According to the book "Suicide in Nazi Germany" by Christian Goeschel, there were over 7,000 reported suicides in Berlin in 1945, along with thousands more in towns and cities throughout Germany. The true total will never be known given underreporting and the chaos of the time.

In "Promise Me You’ll Shoot Yourself: The Mass Suicide of Ordinary Germans in 1945," historian Florian Huber documents the condition of Demmin, a small town in northeastern Germany about 130 miles from Bargteheide, in the final moments of the war.

While the Red Army closed in, 700 Germans—10% of the local population—killed themselves either out of fear or trauma, especially women having been subjected to violent gang rapes by the Russians. Many of the women lurched down to the Tollense River at the south end of town and drowned themselves. Almost two million German women were sexually assaulted at the end of the war.

In hindsight

McDonald said she was lucky, that things could have been much worse for her family.

"I always had my loving parents. I always had a home. We weren’t bombed out, we weren't refugees. There are horror stories out there," she said.

For McDonald, the full devastation and brutality wasn't understood until after the war.

"I was 13 when the war was over," she said. "In my teenage years, the guilt we felt, my generation felt, suddenly we learned, we knew about concentration camps. But most of us, we didn’t know how bad it was."

McDonald and her brother, Harold Oestreich, moved to the United States with the sponsorship of relatives.
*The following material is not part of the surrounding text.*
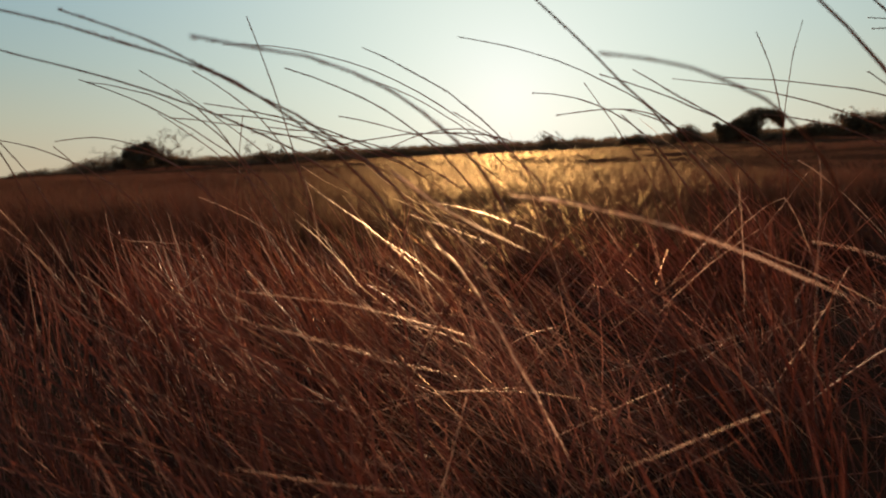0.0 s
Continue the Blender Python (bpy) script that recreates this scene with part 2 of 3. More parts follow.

"I had relatives who had been in this country before World War I, and all my life from the time I grew up I heard about my American relatives, and I knew I was going to come to America. One of those relatives sponsored my brother and myself later on."

McDonald glowed as she spoke of America and learning about the promises of democracy.

"I remember coming to this country in 1951 as a young person, as the ship came into the New York Harbor to see the Statue of Liberty," she said. "My whole teenage years, I can remember how we suddenly learned about the freedom of democracy. I am a proud patriot."